In het mondiale verleidingsspel om investeringen aan te trekken is Vlaanderen op dit moment zeker niet de meest aantrekkelijke bruid. En toch is dit geen klaagzang, maar een uitgestoken hand aan de beleidsmakers om samen een vuist te maken en de vele onzekerheden doeltreffend aan te pakken. Niet met extra regeltjes, maar met meer vertrouwen. Niet door een maatregeltje hier en daar, maar met een brede en coherente industrievisie. Niet door te wachten tot na de verkiezingen, maar door in de laatste maanden van deze legislatuur de cruciale randvoorwaarden juist te krijgen en weer meer zekerheid te creëren. 

Natuurlijk beseft iedereen dat er geen pasklare wonderoplossingen bestaan. Een ambitieus industriebeleid voeren is een complexe evenwichtsoefening tussen ecologie en economie, tussen competitiviteit en duurzaamheid, tussen de koopkracht van vandaag en de welvaart van morgen. Maar er staat bijzonder veel op het spel. Al te vaak ontbreekt nog de economische realiteitszin dat onze welvaart gebouwd is op gedurfd ondernemerschap en een fijnmazig industrieel weefsel.

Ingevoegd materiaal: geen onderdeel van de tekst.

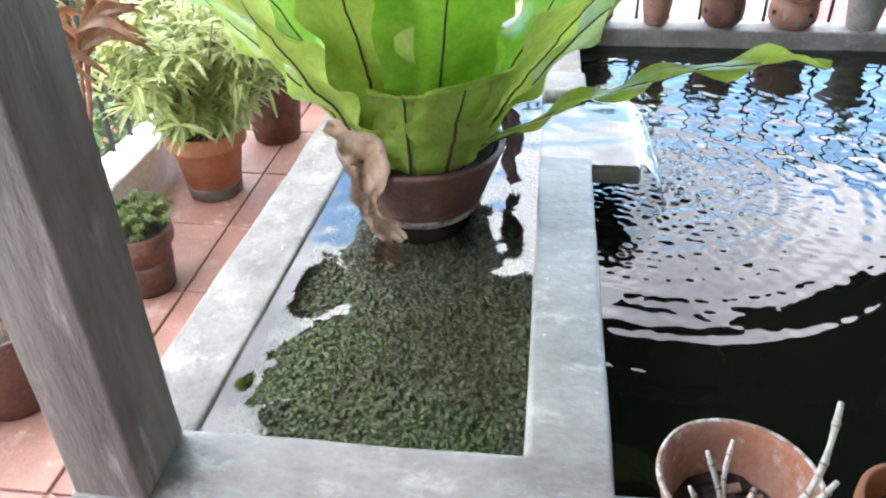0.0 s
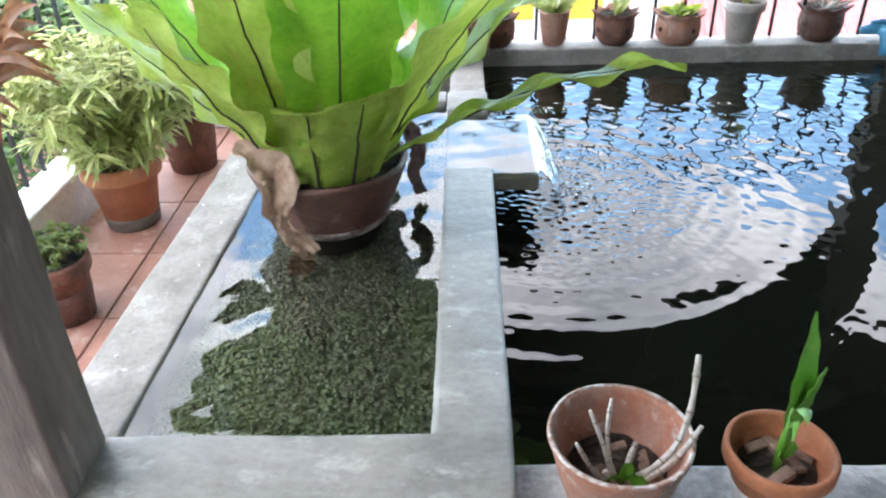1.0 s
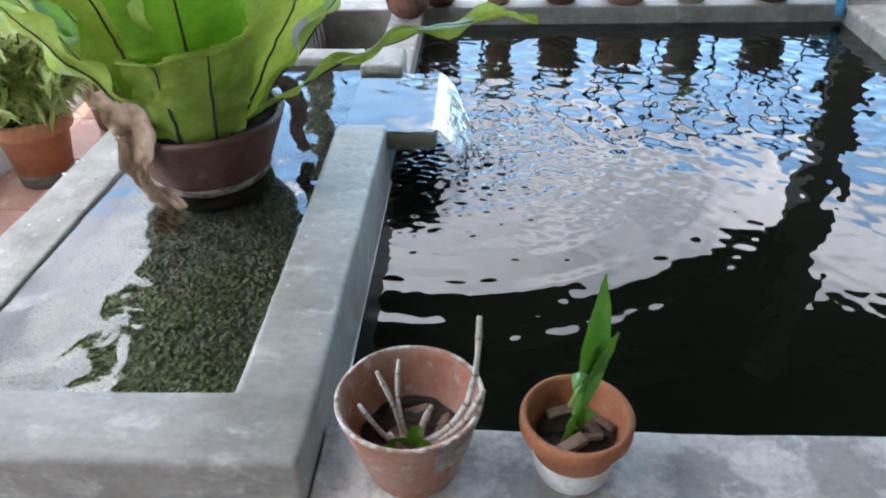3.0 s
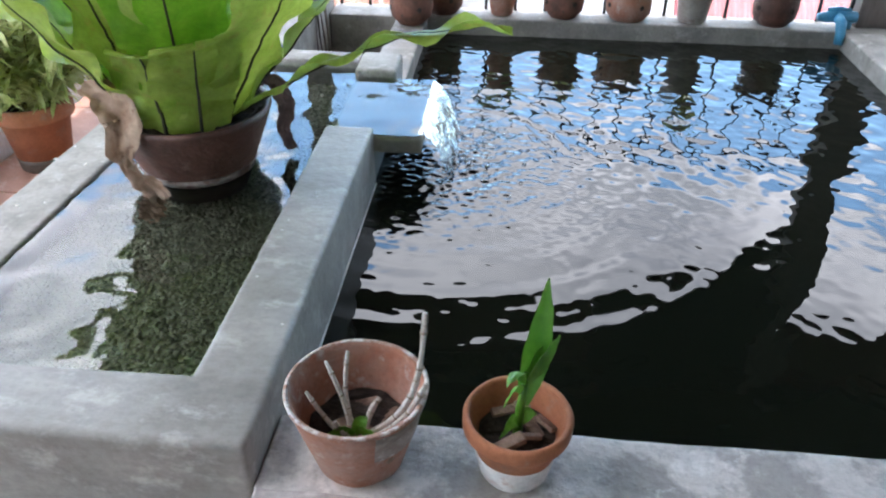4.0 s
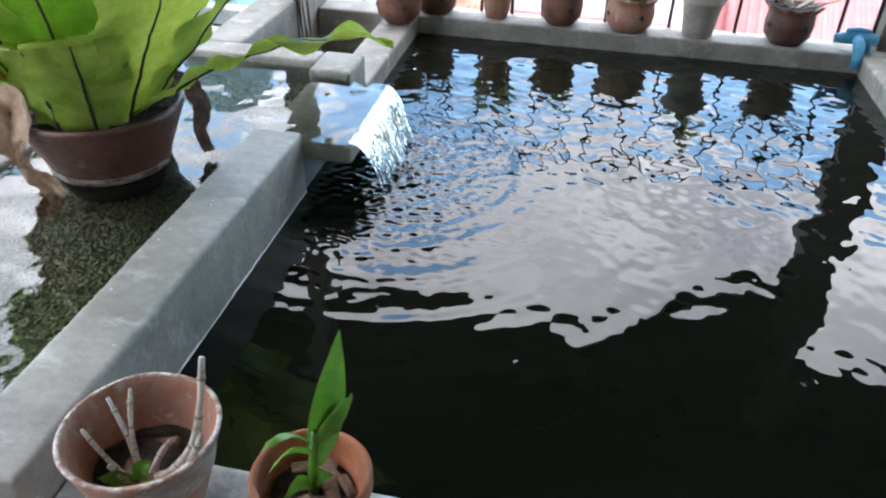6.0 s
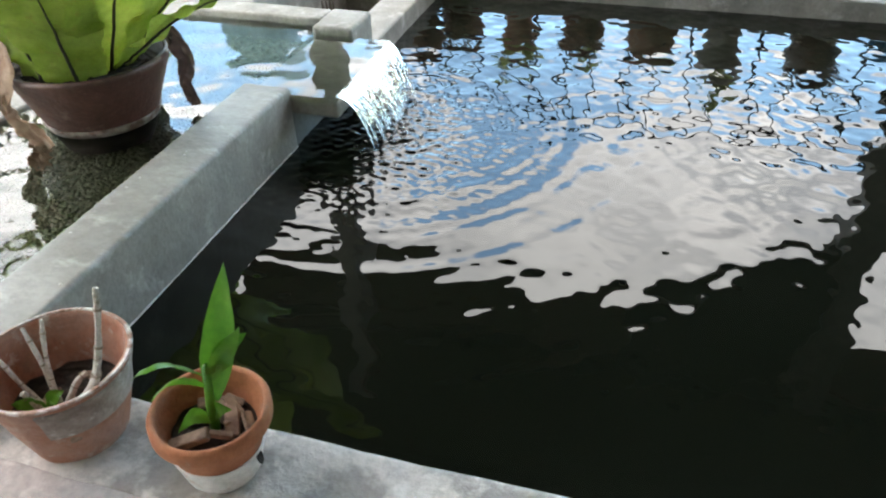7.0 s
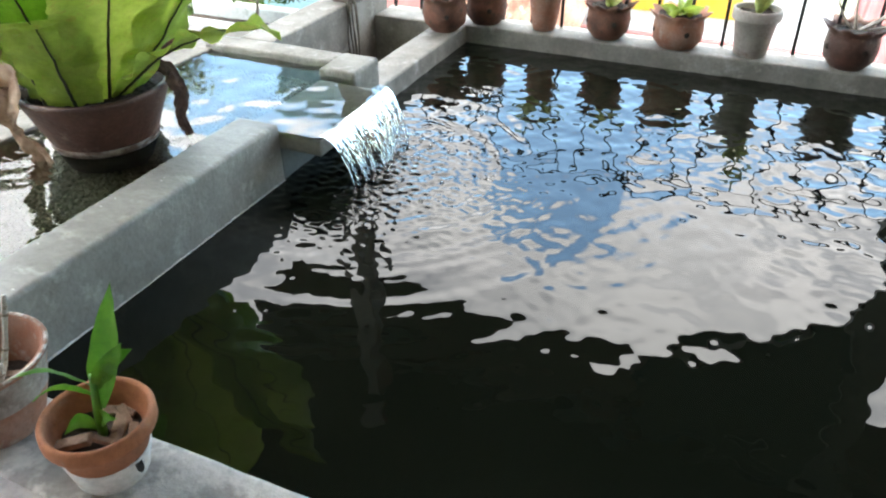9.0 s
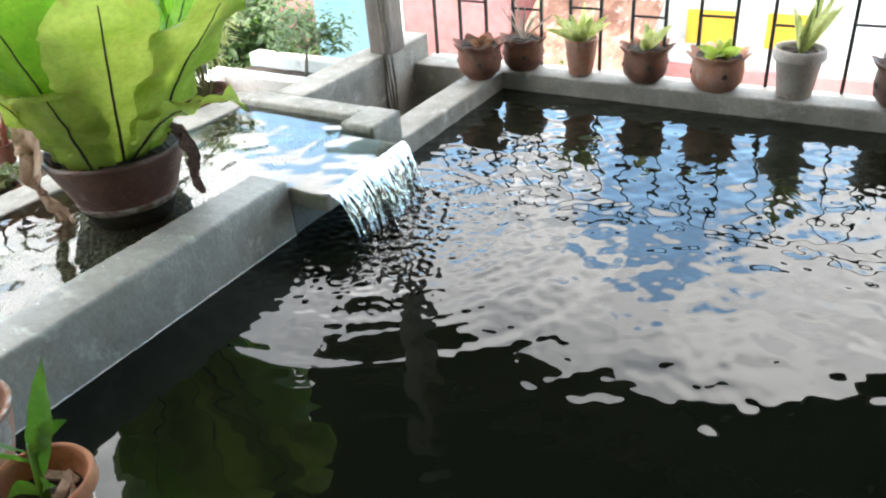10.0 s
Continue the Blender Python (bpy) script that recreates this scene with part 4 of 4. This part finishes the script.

Waar internationale ondernemingen samenwerken met kmo’s en familiebedrijven, met start-ups en spin-offs, met universiteiten en onderzoekscentra. Waar de globaal georiënteerde industrie – innovatiegedreven en exportgericht – de belangrijkste drijfveer is van onze lokale diensteneconomie. 

Het is die industrie die zich in Vlaanderen voluit engageert voor een duurzame toekomst en zich daarvoor volop transformeert. Het is die industrie die de ruimte nodig heeft om te innoveren en digitaliseren, te vernieuwen en vergroenen. En ja, ook die transitie confronteert bedrijven met tal van onzekerheden en risico’s op technologisch, financieel en commercieel vlak. Er is in feite maar één zekerheid: dat de beleidsbeslissingen van de komende maanden beslissend zullen zijn voor onze welvaart van de komende decennia. Laat het een inspiratie zijn in tijden van Septemberverklaringen en State of the Unions. Er resten ons nog iets meer dan 250 dagen tot de verkiezingen, al is ook dat nooit helemaal zeker.